● WHAT THIS TASK INVOLVES
Restate the listing that follows word for word, without its pictures.
# Start of RECORDED DATA
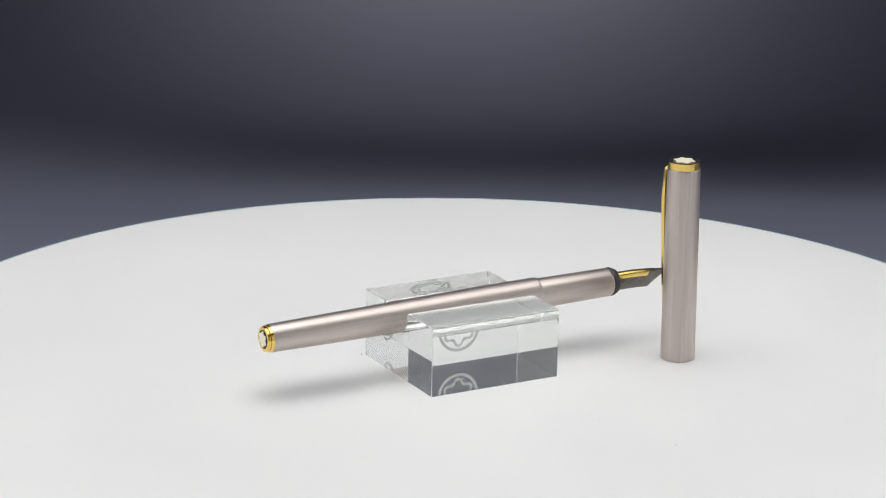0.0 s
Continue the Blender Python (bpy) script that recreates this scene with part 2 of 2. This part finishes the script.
def stand():
    L, D, H = 0.0404, 0.0403, 0.0200
    gy, gr, gz = 0.00015, 0.0056, 0.0185
    ob = thing("pen_stand", STAND, "clear acrylic block pen stand with rounded groove and engraved emblem", "pen stand")
    # a round-bottomed channel with short upright sides and softened lips
    lip, steps, soft = 0.0005, 56, 6
    side = [(gy + gr + lip - lip * math.sin(a), H - lip + lip * math.cos(a)) for a in (math.pi / 2 * k / soft for k in range(soft + 1))]
    line = [(-D / 2, 0), (D / 2, 0), (D / 2, H)] + side
    for k in range(1, steps):
        a = -math.pi * k / steps
        line.append((gy + gr * math.cos(a), gz + gr * math.sin(a)))
    line += [(2 * gy - y, z) for y, z in reversed(side)] + [(-D / 2, H)]
    bm = bmesh.new()
    ends = [[bm.verts.new((x, y, z)) for y, z in line] for x in (-L / 2, L / 2)]
    n = len(line)
    for k in range(n):
        j = (k + 1) % n
        bm.faces.new((ends[0][k], ends[0][j], ends[1][j], ends[1][k]))
    bm.faces.new(ends[0][::-1])
    bm.faces.new(ends[1])
    bmesh.ops.recalc_face_normals(bm, faces=bm.faces[:])
    sharp = [e for e in bm.edges if e.calc_face_angle() > radians(30)]
    for f in bmesh.ops.bevel(bm, geom=sharp, offset=0.00013, segments=2, profile=0.5, affect="EDGES")["faces"]:
        f.material_index = 1 if f.calc_center_median().z > 0.001 else 0
    body = part("block", bm, ACRYLIC, ob, smooth=8)
    body.data.materials.append(EDGE)
    body.data.materials.append(MILKY)
    for f in body.data.polygons:
        if f.normal.z > 0.999 and f.center.z > H - 0.00002:
            f.material_index = 2
    body.visible_shadow = False
    yb = D / 2 - 0.00012

    def place(u, v, h):
        return (u + 0.0008, yb - 0.00006 * h, 0.0099 + v)
    count = 144
    circle = [(math.cos(2 * math.pi * k / count), math.sin(2 * math.pi * k / count)) for k in range(count)]
    part("engraved_ring", band_loop([(x * 0.0066, y * 0.0066) for x, y in circle], [(x * 0.0057, y * 0.0057) for x, y in circle], place), FROST, body, "frosted grey engraved circle")
    # fine scuffs on the underside, seen through the block
    rng = random.Random(5)
    bm = bmesh.new()
    for k in range(18):
        cx, cy = rng.uniform(-L / 2, L / 2) * 0.94, rng.uniform(-D / 2, D / 2) * 0.94
        a, long, wide = rng.uniform(-0.5, 0.5), rng.choice((0.0002, 0.0003, 0.0008, 0.0014)), rng.uniform(0.00004, 0.00008)
        u, v = Vector((math.cos(a), math.sin(a), 0)), Vector((-math.sin(a), math.cos(a), 0))
        c = Vector((cx, cy, 0.0002))
        low = [bm.verts.new(c + u * p * long + v * q * wide) for p, q in ((-1, 0), (0, -1), (1, 0), (0, 1))]
        top = bm.verts.new(c + Vector((0, 0, 0.00004)))
        bm.faces.new(low[::-1])
        for i in range(4):
            bm.faces.new((low[i], low[(i + 1) % 4], top))
    tagged(part("scuffs", bm, FROST, body, "fine pale scuffs on the underside"), kind="stuff")
    part("engraved_star", band_loop([(y, x) for x, y in star_outline(0.0053, 0.0040)], [(y, x) for x, y in star_outline(0.0044, 0.0031)], place), FROST, body, "frosted grey engraved rounded star")


stand()


# ---- fountain pen, built along z from its end to the nib ----


def nib_shell(length, shoulder, wide, deep, droop, reach, thick, out, z0, start=0.0, stop=1.0, steps=48, across=24):
    """A folded nib along z: an arched section that narrows evenly from its shoulder to the tip. reach(s): half its arc in degrees."""
    bm = bmesh.new()
    shells = []
    for off in (out, out - thick):
        rows = []
        for i in range(steps + 1):
            s = start + (stop - start) * i / steps
            z = s * length
            run = (z - shoulder) / (length * 0.93 - shoulder)
            k = 1.0 if run < 0 else max(1 - 0.86 * run, 0.14 - 0.06 * (s - 0.93) / 0.07)
            w, h = wide * k + off, deep * k
            crown = deep * 0.5 - droop * max(0.0, (s - 0.35) / 0.65) ** 1.8
            row = []
            for j in range(across + 1):
                a = radians(reach(s)) * (-1 + 2 * j / across)
                # flattish flanks under an arched crown
                row.append(bm.verts.new((-(crown + off - h * (1 - math.cos(a)) / (1 - math.cos(radians(140)))), w * math.sin(a) * (1 - 0.12 * math.sin(a) ** 2), z0 + z)))
            rows.append(row)
        shells.append(rows)
    o, u = shells
    for rows in shells:
        for a, b in zip(rows, rows[1:]):
            for j in range(across):
                bm.faces.new((a[j], a[j + 1], b[j + 1], b[j]))
    for i in range(steps):
        for j in (0, across):
            bm.faces.new((o[i][j], o[i + 1][j], u[i + 1][j], u[i][j]))
    for i in (0, steps):
        for j in range(across):
            bm.faces.new((o[i][j], o[i][j + 1], u[i][j + 1], u[i][j]))
    return bm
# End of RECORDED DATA
● PROBLEM SOLUTION
0.0 s
Continue the Blender Python (bpy) script that recreates this scene with part 2 of 2. This part finishes the script.
def stand():
    L, D, H = 0.0404, 0.0403, 0.0200
    gy, gr, gz = 0.00015, 0.0056, 0.0185
    ob = thing("pen_stand", STAND, "clear acrylic block pen stand with rounded groove and engraved emblem", "pen stand")
    # a round-bottomed channel with short upright sides and softened lips
    lip, steps, soft = 0.0005, 56, 6
    side = [(gy + gr + lip - lip * math.sin(a), H - lip + lip * math.cos(a)) for a in (math.pi / 2 * k / soft for k in range(soft + 1))]
    line = [(-D / 2, 0), (D / 2, 0), (D / 2, H)] + side
    for k in range(1, steps):
        a = -math.pi * k / steps
        line.append((gy + gr * math.cos(a), gz + gr * math.sin(a)))
    line += [(2 * gy - y, z) for y, z in reversed(side)] + [(-D / 2, H)]
    bm = bmesh.new()
    ends = [[bm.verts.new((x, y, z)) for y, z in line] for x in (-L / 2, L / 2)]
    n = len(line)
    for k in range(n):
        j = (k + 1) % n
        bm.faces.new((ends[0][k], ends[0][j], ends[1][j], ends[1][k]))
    bm.faces.new(ends[0][::-1])
    bm.faces.new(ends[1])
    bmesh.ops.recalc_face_normals(bm, faces=bm.faces[:])
    sharp = [e for e in bm.edges if e.calc_face_angle() > radians(30)]
    for f in bmesh.ops.bevel(bm, geom=sharp, offset=0.00013, segments=2, profile=0.5, affect="EDGES")["faces"]:
        f.material_index = 1 if f.calc_center_median().z > 0.001 else 0
    body = part("block", bm, ACRYLIC, ob, smooth=8)
    body.data.materials.append(EDGE)
    body.data.materials.append(MILKY)
    for f in body.data.polygons:
        if f.normal.z > 0.999 and f.center.z > H - 0.00002:
            f.material_index = 2
    body.visible_shadow = False
    yb = D / 2 - 0.00012

    def place(u, v, h):
        return (u + 0.0008, yb - 0.00006 * h, 0.0099 + v)
    count = 144
    circle = [(math.cos(2 * math.pi * k / count), math.sin(2 * math.pi * k / count)) for k in range(count)]
    part("engraved_ring", band_loop([(x * 0.0066, y * 0.0066) for x, y in circle], [(x * 0.0057, y * 0.0057) for x, y in circle], place), FROST, body, "frosted grey engraved circle")
    # fine scuffs on the underside, seen through the block
    rng = random.Random(5)
    bm = bmesh.new()
    for k in range(18):
        cx, cy = rng.uniform(-L / 2, L / 2) * 0.94, rng.uniform(-D / 2, D / 2) * 0.94
        a, long, wide = rng.uniform(-0.5, 0.5), rng.choice((0.0002, 0.0003, 0.0008, 0.0014)), rng.uniform(0.00004, 0.00008)
        u, v = Vector((math.cos(a), math.sin(a), 0)), Vector((-math.sin(a), math.cos(a), 0))
        c = Vector((cx, cy, 0.0002))
        low = [bm.verts.new(c + u * p * long + v * q * wide) for p, q in ((-1, 0), (0, -1), (1, 0), (0, 1))]
        top = bm.verts.new(c + Vector((0, 0, 0.00004)))
        bm.faces.new(low[::-1])
        for i in range(4):
            bm.faces.new((low[i], low[(i + 1) % 4], top))
    tagged(part("scuffs", bm, FROST, body, "fine pale scuffs on the underside"), kind="stuff")
    part("engraved_star", band_loop([(y, x) for x, y in star_outline(0.0053, 0.0040)], [(y, x) for x, y in star_outline(0.0044, 0.0031)], place), FROST, body, "frosted grey engraved rounded star")


stand()


# ---- fountain pen, built along z from its end to the nib ----


def nib_shell(length, shoulder, wide, deep, droop, reach, thick, out, z0, start=0.0, stop=1.0, steps=48, across=24):
    """A folded nib along z: an arched section that narrows evenly from its shoulder to the tip. reach(s): half its arc in degrees."""
    bm = bmesh.new()
    shells = []
    for off in (out, out - thick):
        rows = []
        for i in range(steps + 1):
            s = start + (stop - start) * i / steps
            z = s * length
            run = (z - shoulder) / (length * 0.93 - shoulder)
            k = 1.0 if run < 0 else max(1 - 0.86 * run, 0.14 - 0.06 * (s - 0.93) / 0.07)
            w, h = wide * k + off, deep * k
            crown = deep * 0.5 - droop * max(0.0, (s - 0.35) / 0.65) ** 1.8
            row = []
            for j in range(across + 1):
                a = radians(reach(s)) * (-1 + 2 * j / across)
                # flattish flanks under an arched crown
                row.append(bm.verts.new((-(crown + off - h * (1 - math.cos(a)) / (1 - math.cos(radians(140)))), w * math.sin(a) * (1 - 0.12 * math.sin(a) ** 2), z0 + z)))
            rows.append(row)
        shells.append(rows)
    o, u = shells
    for rows in shells:
        for a, b in zip(rows, rows[1:]):
            for j in range(across):
                bm.faces.new((a[j], a[j + 1], b[j + 1], b[j]))
    for i in range(steps):
        for j in (0, across):
            bm.faces.new((o[i][j], o[i + 1][j], u[i + 1][j], u[i][j]))
    for i in (0, steps):
        for j in range(across):
            bm.faces.new((o[i][j], o[i][j + 1], u[i][j + 1], u[i][j]))
    return bm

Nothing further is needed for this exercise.